ATLANTA (LN) — A nonsignatory real estate company cannot be compelled to arbitrate claims brought against it by a signatory under the doctrine of equitable estoppel, the Georgia Supreme Court held, reversing the lower court’s confirmation of an arbitration award against the nonsignatory party.
In Jackson v. Stevenson, the high court held that the arbitrator exceeded his powers by joining RICSHA, a Jackson-owned entity, to the arbitration proceedings. The court noted that it is undisputed that RICSHA did not sign the operating agreements containing the arbitration clauses and did not seek direct benefits from those contracts.
The dispute arose from a real estate development joint venture between entities owned by Richard Jackson and Mark Stevenson. The venture was governed by two operating agreements requiring arbitration under the Federal Arbitration Act.
In 2022, the Jackson entities sought to terminate the venture. They offered to buy out the Stevenson entities’ interest for $3 million or sell their own interest for $7 million. The Stevenson entities elected to buy out the Jackson entities.
Less than a week later, Jackson terminated a separate consulting agreement under which Stevenson managed the venture. The Stevenson entities filed for arbitration, alleging misconduct by the Jackson entities to foil the closing.
The Stevenson entities later sought to add RICSHA as a respondent, alleging that the Jackson entities and RICSHA conspired to deprive the venture of valuable assets. The arbitrator ordered RICSHA added to the case.
After a six-day hearing, the arbitrator issued an award. The arbitrator found that the Stevenson entities’ management of the venture resulted in material financial loss, authorizing termination of the consulting agreement. He also found that the Jackson entities breached the buy-sell provision by improperly adjusting finances and removing assets.
RICSHA filed to vacate the award, arguing the arbitrator exceeded his powers. The trial court denied the motion, finding the arbitrator permissibly applied equitable estoppel. The Court of Appeals affirmed.
The Georgia Supreme Court reversed, holding that the trial court applied the wrong standard of review. The court ruled that because RICSHA did not agree to arbitrate the question of arbitrability, the trial court must decide independently whether she is bound by the agreement.
The court further ruled that equitable estoppel does not apply to compel a nonsignatory to arbitrate when the signatory plaintiff is the one seeking to enforce the clause.
The court noted that equitable estoppel typically applies when a nonsignatory seeks to compel a signatory to arbitrate.
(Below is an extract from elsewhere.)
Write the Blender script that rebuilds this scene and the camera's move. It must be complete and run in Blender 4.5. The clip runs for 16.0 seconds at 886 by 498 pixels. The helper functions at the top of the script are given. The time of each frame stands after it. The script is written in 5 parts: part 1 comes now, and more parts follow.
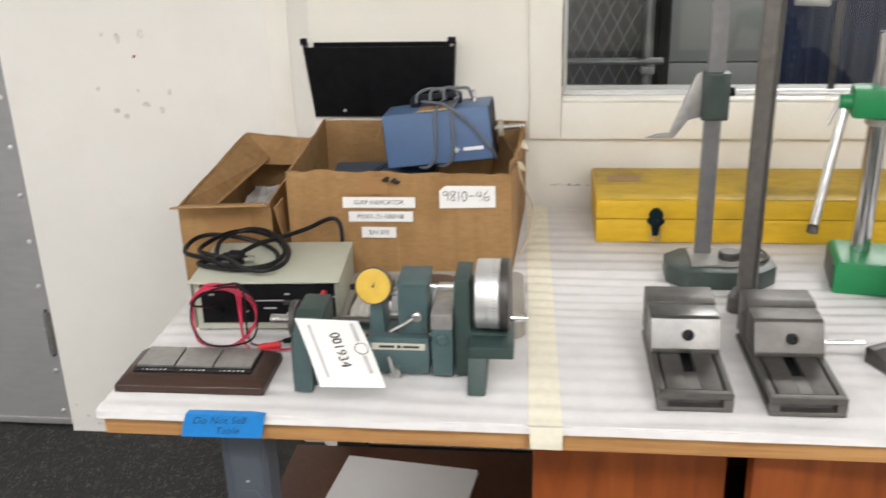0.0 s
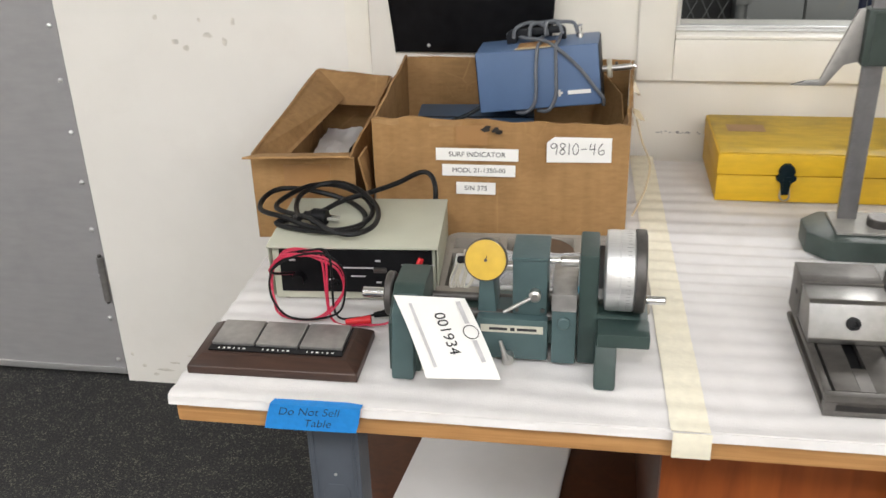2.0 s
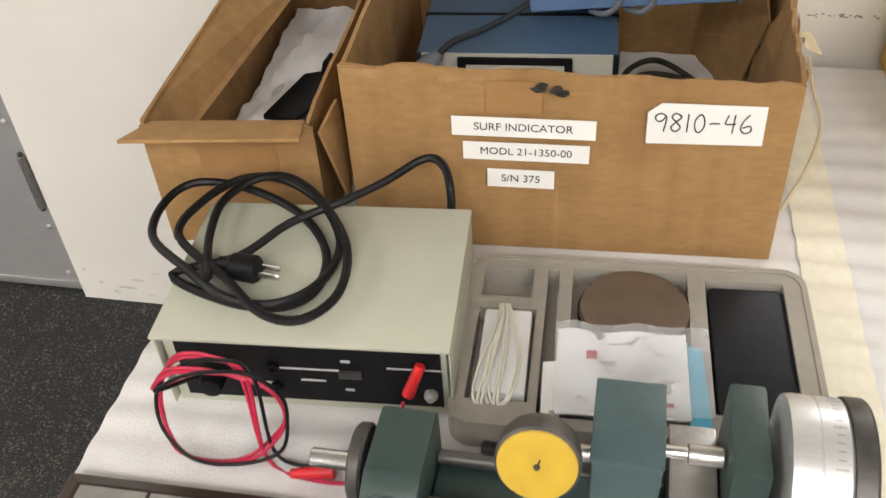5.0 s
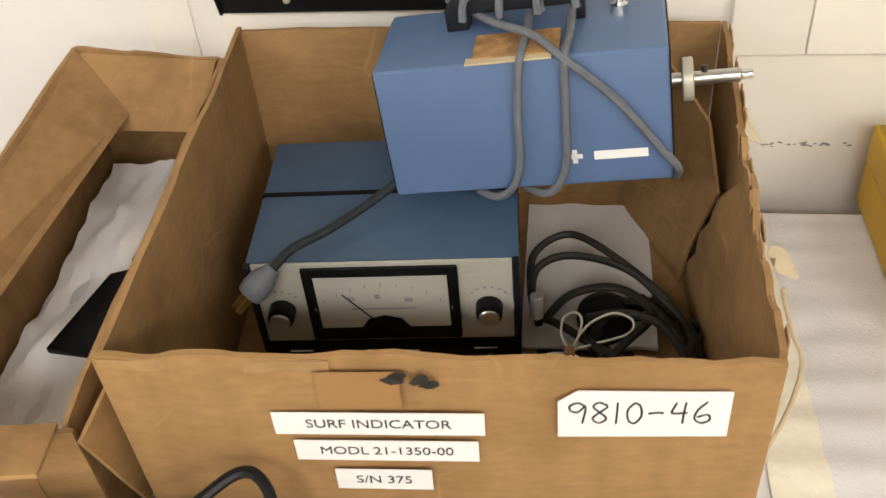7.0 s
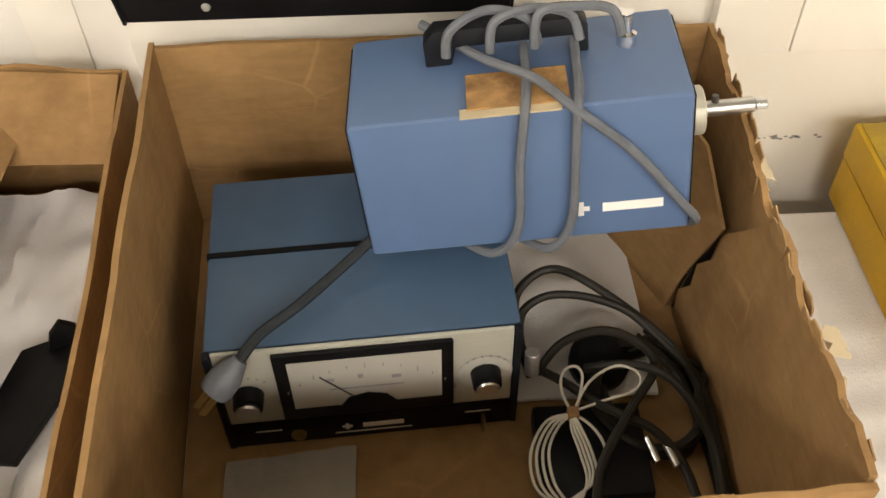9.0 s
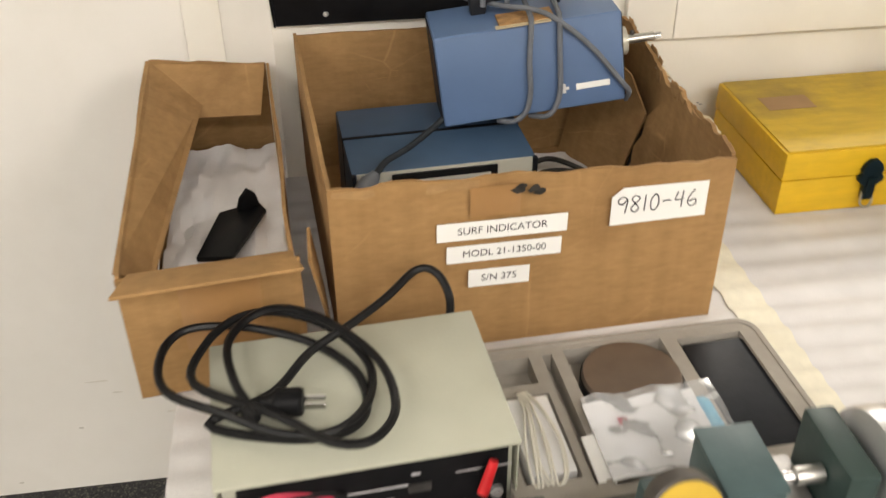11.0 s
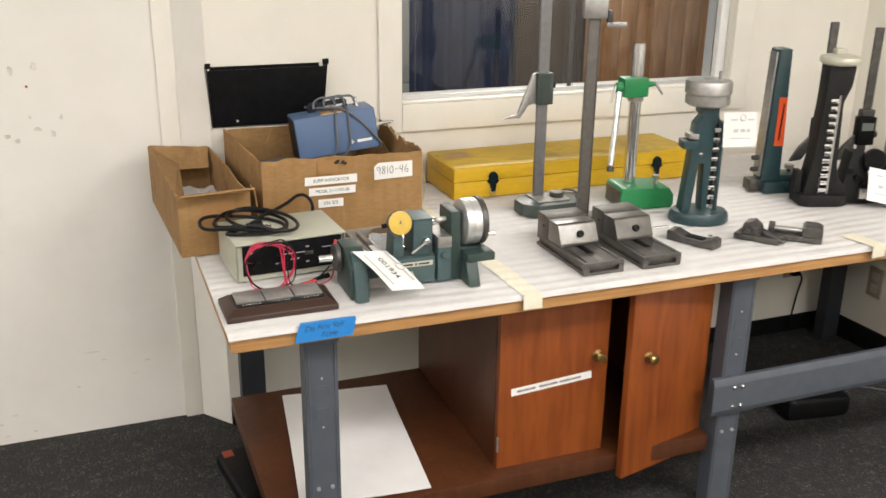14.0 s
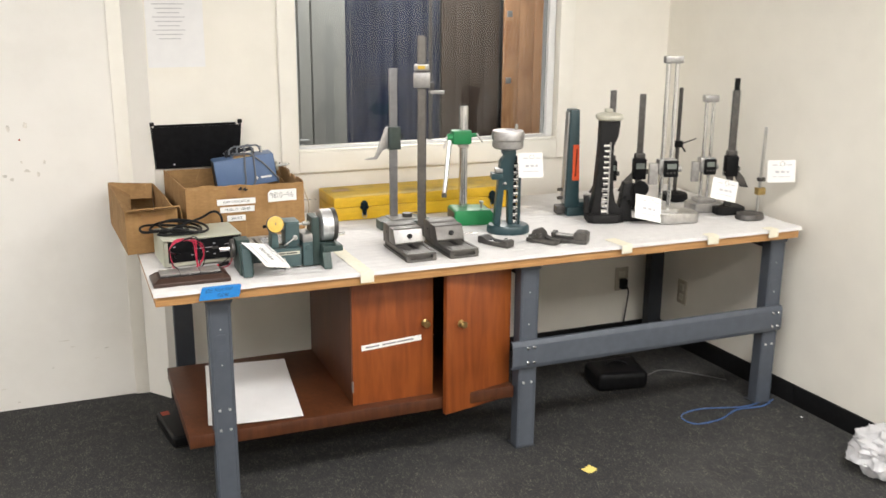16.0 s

Applying it in reverse, to subject a nonsignatory to arbitration at the signatory’s request, is not supported by Georgia law.
The Stevenson entities argued that RICSHA directly benefited from the operating agreements by interfering with their rights to retain assets. The court rejected this, stating that such interference is not a direct benefit flowing from the agreement itself.
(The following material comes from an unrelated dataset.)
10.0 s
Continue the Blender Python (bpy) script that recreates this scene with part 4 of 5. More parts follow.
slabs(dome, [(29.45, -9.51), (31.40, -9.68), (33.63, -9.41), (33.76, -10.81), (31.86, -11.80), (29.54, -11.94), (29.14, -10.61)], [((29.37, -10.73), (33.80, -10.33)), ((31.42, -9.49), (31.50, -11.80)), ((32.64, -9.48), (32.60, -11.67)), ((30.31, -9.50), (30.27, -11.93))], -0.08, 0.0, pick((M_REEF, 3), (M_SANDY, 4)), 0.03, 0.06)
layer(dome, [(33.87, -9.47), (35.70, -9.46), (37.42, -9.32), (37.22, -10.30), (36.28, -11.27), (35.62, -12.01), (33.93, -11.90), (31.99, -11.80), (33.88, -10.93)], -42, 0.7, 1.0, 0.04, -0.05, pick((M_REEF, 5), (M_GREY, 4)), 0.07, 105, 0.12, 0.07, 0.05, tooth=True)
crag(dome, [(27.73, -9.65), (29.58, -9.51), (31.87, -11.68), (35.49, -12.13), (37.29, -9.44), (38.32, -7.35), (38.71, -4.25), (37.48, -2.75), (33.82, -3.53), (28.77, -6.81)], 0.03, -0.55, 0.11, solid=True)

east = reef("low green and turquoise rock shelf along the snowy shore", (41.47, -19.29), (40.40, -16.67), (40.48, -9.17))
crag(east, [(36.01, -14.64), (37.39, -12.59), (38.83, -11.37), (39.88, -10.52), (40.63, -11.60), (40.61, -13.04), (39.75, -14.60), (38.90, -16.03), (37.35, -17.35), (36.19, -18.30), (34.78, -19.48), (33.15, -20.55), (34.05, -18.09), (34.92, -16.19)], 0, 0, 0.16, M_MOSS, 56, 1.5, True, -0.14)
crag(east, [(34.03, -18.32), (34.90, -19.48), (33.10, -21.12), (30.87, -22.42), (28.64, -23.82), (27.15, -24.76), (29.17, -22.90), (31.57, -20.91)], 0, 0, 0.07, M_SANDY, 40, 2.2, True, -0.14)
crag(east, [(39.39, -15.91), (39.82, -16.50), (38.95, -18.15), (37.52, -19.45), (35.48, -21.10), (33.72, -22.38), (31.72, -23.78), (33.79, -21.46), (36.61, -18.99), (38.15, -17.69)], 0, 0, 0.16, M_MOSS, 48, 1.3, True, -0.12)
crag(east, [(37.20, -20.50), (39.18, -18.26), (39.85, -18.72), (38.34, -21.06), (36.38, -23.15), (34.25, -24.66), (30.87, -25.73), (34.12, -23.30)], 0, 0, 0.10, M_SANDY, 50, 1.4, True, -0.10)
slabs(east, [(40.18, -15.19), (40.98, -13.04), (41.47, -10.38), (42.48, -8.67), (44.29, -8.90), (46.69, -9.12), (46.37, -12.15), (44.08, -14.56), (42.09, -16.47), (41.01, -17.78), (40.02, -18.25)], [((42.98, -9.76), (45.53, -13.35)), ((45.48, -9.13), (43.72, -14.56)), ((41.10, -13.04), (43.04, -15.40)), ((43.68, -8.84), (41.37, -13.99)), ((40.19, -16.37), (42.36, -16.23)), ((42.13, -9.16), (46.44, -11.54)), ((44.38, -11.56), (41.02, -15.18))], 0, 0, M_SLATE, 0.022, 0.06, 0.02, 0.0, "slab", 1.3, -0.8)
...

The court also rejected arguments that RICSHA sought benefits through an attorneys’ fees provision, noting that the Jackson entities expressly stated their counterclaims were asserted by parties to the agreements, excluding RICSHA.
The court emphasized that there is no “inherently intertwined” theory of estoppel in Georgia and that the corporate veil was not pierced.
The court remanded the case to the Court of Appeals to consider whether the arbitration award against the signatory Jackson entities may stand or must be set aside in light of the ruling regarding RICSHA.
All justices concurred, except Presiding Justice Warren, who did not participate.